- [STATED EXERCISE] Pictures stay out of the copy; restate everything else in the material exactly.

- [DATA SECTION]
▬▬▬

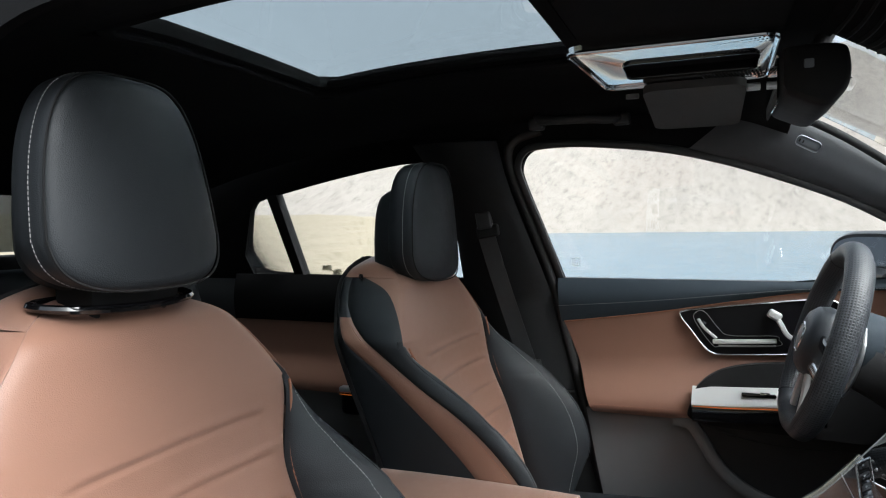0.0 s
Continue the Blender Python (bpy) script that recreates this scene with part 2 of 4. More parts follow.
def lathe(profile, seg=40, m=None, bm=None):
    """profile [(radius, height), ...] turned round z, then placed by m."""
    bm = bm or bmesh.new()
    m = m or Matrix()
    rings = []
    for r, h in profile:
        if r < 1e-6:
            rings.append([bm.verts.new(m @ Vector((0, 0, h)))])
        else:
            rings.append([bm.verts.new(m @ Vector((r * math.cos(2 * math.pi * k / seg), r * math.sin(2 * math.pi * k / seg), h))) for k in range(seg)])
    for A, B in zip(rings, rings[1:]):
        for k in range(seg):
            q = [A[k % len(A)], A[(k + 1) % len(A)], B[(k + 1) % len(B)], B[k % len(B)]]
            q = list(dict.fromkeys(q))
            if len(q) > 2:
                bm.faces.new(q)
    return bm


def plate(outer, holes, place, thick, bm=None):
    """A flat plate with holes, drawn in two axes and carried into space by place(a, b, depth)."""
    bm = bm or bmesh.new()
    loops = [outer, *holes]
    sides = []
    for depth in (0.0, thick):
        edges, rings = [], []
        for lp in loops:
            vs = [bm.verts.new((p[0], p[1], depth)) for p in lp]
            edges += [bm.edges.new((vs[k], vs[(k + 1) % len(vs)])) for k in range(len(vs))]
            rings.append(vs)
        bmesh.ops.triangle_fill(bm, use_beauty=True, use_dissolve=False, edges=edges, normal=(0, 0, 1))
        sides.append(rings)
    for A, B in zip(*sides):
        for k in range(len(A)):
            bm.faces.new((A[k], A[(k + 1) % len(A)], B[(k + 1) % len(B)], B[k]))
    for v in bm.verts:
        v.co = Vector(place(*v.co))
    return bm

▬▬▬

- [SOLVED EXERCISE]
0.0 s
Continue the Blender Python (bpy) script that recreates this scene with part 2 of 4. More parts follow.
def lathe(profile, seg=40, m=None, bm=None):
    """profile [(radius, height), ...] turned round z, then placed by m."""
    bm = bm or bmesh.new()
    m = m or Matrix()
    rings = []
    for r, h in profile:
        if r < 1e-6:
            rings.append([bm.verts.new(m @ Vector((0, 0, h)))])
        else:
            rings.append([bm.verts.new(m @ Vector((r * math.cos(2 * math.pi * k / seg), r * math.sin(2 * math.pi * k / seg), h))) for k in range(seg)])
    for A, B in zip(rings, rings[1:]):
        for k in range(seg):
            q = [A[k % len(A)], A[(k + 1) % len(A)], B[(k + 1) % len(B)], B[k % len(B)]]
            q = list(dict.fromkeys(q))
            if len(q) > 2:
                bm.faces.new(q)
    return bm


def plate(outer, holes, place, thick, bm=None):
    """A flat plate with holes, drawn in two axes and carried into space by place(a, b, depth)."""
    bm = bm or bmesh.new()
    loops = [outer, *holes]
    sides = []
    for depth in (0.0, thick):
        edges, rings = [], []
        for lp in loops:
            vs = [bm.verts.new((p[0], p[1], depth)) for p in lp]
            edges += [bm.edges.new((vs[k], vs[(k + 1) % len(vs)])) for k in range(len(vs))]
            rings.append(vs)
        bmesh.ops.triangle_fill(bm, use_beauty=True, use_dissolve=False, edges=edges, normal=(0, 0, 1))
        sides.append(rings)
    for A, B in zip(*sides):
        for k in range(len(A)):
            bm.faces.new((A[k], A[(k + 1) % len(A)], B[(k + 1) % len(B)], B[k]))
    for v in bm.verts:
        v.co = Vector(place(*v.co))
    return bm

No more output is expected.